QUICK REVIEW

[论文解读] LocalViT: Analyzing Locality in Vision Transformers

Yawei Li, Kai Zhang|arXiv (Cornell University)|Apr 12, 2021

Advanced Neural Network Applications参考文献 44被引用 283

一句话总结

LocalViT 通过在前馈网络中插入逐通道卷积，为视觉Transformer加入局部性机制，在不显著增加成本的情况下提升 ImageNet 的准确率，并在多种 Transformer 架构上显示出泛化性。

ABSTRACT

The aim of this paper is to study the influence of locality mechanisms in vision transformers. Transformers originated from machine translation and are particularly good at modelling long-range dependencies within a long sequence. Although the global interaction between the token embeddings could be well modelled by the self-attention mechanism of transformers, what is lacking is a locality mechanism for information exchange within a local region. In this paper, locality mechanism is systematically investigated by carefully designed controlled experiments. We add locality to vision transformers into the feed-forward network. This seemingly simple solution is inspired by the comparison between feed-forward networks and inverted residual blocks. The importance of locality mechanisms is validated in two ways: 1) A wide range of design choices (activation function, layer placement, expansion ratio) are available for incorporating locality mechanisms and proper choices can lead to a performance gain over the baseline, and 2) The same locality mechanism is successfully applied to vision transformers with different architecture designs, which shows the generalization of the locality concept. For ImageNet2012 classification, the locality-enhanced transformers outperform the baselines Swin-T, DeiT-T, and PVT-T by 1.0%, 2.6% and 3.1% with a negligible increase in the number of parameters and computational effort.

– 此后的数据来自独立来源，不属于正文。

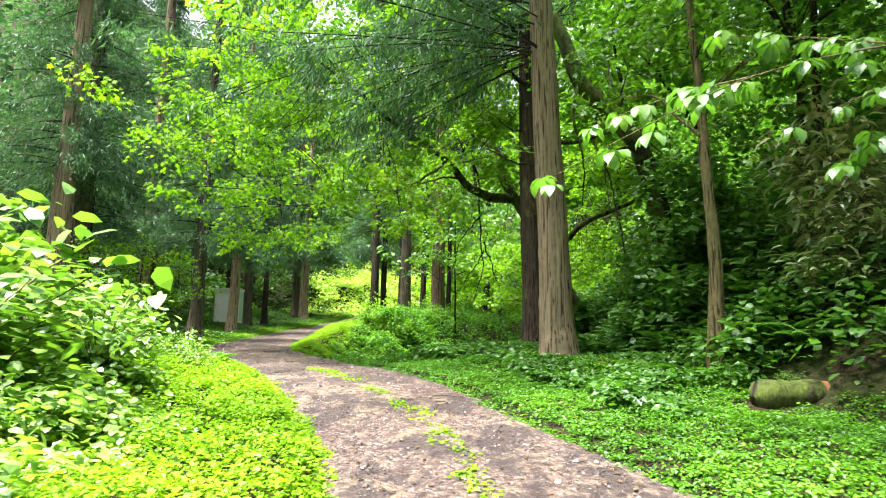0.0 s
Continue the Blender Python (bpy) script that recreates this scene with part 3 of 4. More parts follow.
r1 = np.random.default_rng(101)
over = np.concatenate([
    cloud(136, (-7.8, 16, 5.0), (2.0, 24.6, 9.4), r1, lambda p: p[:, 2] > 5.2 + 0.10 * np.abs(p[:, 0] + 4) + 0.5 * np.sin(p[:, 0] * 1.3)),
    cloud(18, (-8.6, 15.5, 7.6), (-5.5, 22, 9.2), r1), cloud(90, (-1, 18.5, 7.0), (6.5, 25.5, 10.5), r1), cloud(60, (-6, 15, 8.2), (3, 23, 11.0), r1),
])
broadleaf("maple_tree", "mossy maple with crooked black limbs and bright green leaves", [(4.5, 22.5, 1.2), (4.35, 22.4, 2.8), (3.75, 22.3, 4.1), (3.16, 22.1, 5.13), (2.6, 21.9, 6.2), (2.25, 21.7, 6.55)], .27,
          [([(2.15, 21.65, 6.5), (1.2, 21.0, 6.5), (.5, 20.5, 6.85), (.05, 20.1, 7.35), (-.9, 19.0, 7.6), (-1.9, 17.5, 7.9), (-3.2, 16.6, 8.8)], .15),
           ([(2.6, 22.0, 6.1), (1.95, 22.3, 7.3), (1.7, 22.5, 8.3), (1.0, 22.6, 8.9), (.2, 22.3, 9.9)], .17),
           ([(1.55, 22.5, 8.4), (1.75, 22.7, 9.4), (1.3, 23, 10.4)], .09),
           ([(.1, 20.2, 7.3), (-.6, 20.8, 6.9), (-1.8, 21.6, 6.6), (-3.6, 22.4, 6.5), (-5.4, 22.8, 6.4)], .05),
           ([(.4, 20.5, 6.9), (-.4, 20.0, 6.6), (-1.6, 19.4, 6.2), (-2.8, 19.2, 6.1)], .035),
           ([(1.0, 20.9, 6.6), (.9, 21.0, 7.3), (.55, 21.2, 7.9)], .045),
           ([(3.4, 22.3, 4.7), (4.6, 22.0, 5.9), (6.2, 21.5, 6.6), (7.5, 21.6, 8.2)], .12)],
          over, .66, 84, .145, LEAF_MAPLE, BARK_MOSS, 5, reach=2.0, taper=0.75)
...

Code is available at https://github.com/ofsoundof/LocalViT.

研究动机与目标

推动将局部性机制整合到 vision transformers 中，以捕捉局部图像结构。
提出一种通过在前馈网络中插入深度卷积来增强局部性的 transformer。
分析局部性、激活函数和扩展比对性能的影响。
在多种 vision transformer 架构上展示该方法以体现普适性。

提出的方法

将输入解释为一组 token 嵌入的序列并重新排列成二维格子（Seq2Img）。
用一个受 inverted residuals 启发的模块替代前馈网络，其中包含 1x1 卷积和一个深度卷积的 2D 卷积。
在深度卷积后使用非线性激活（例如 ReLU6、h-swish），以及可选的注意力模块（ECA/SE）。
在前馈网络之前分割类标记，在处理图像标记后再拼接回来，以保持分类行为。
将 locality 应用于选定的 transformer 层，并分析其位置和扩展比（gamma）对性能的影响。

实验结果

研究问题

RQ1将 locality 注入到前馈网络是否在不显著增加参数量或 FLOPs 的情况下提高 vision transformer 的准确性？
RQ2激活函数、层放置和隐藏维度扩展如何影响 locality 的收益？
RQ3 locality 机制在不同的 vision transformer 架构（如 DeiT、T2T-ViT、PVT、TNT）上的泛化能力如何？

主要发现

仅深度卷积就能改善基线 transformer。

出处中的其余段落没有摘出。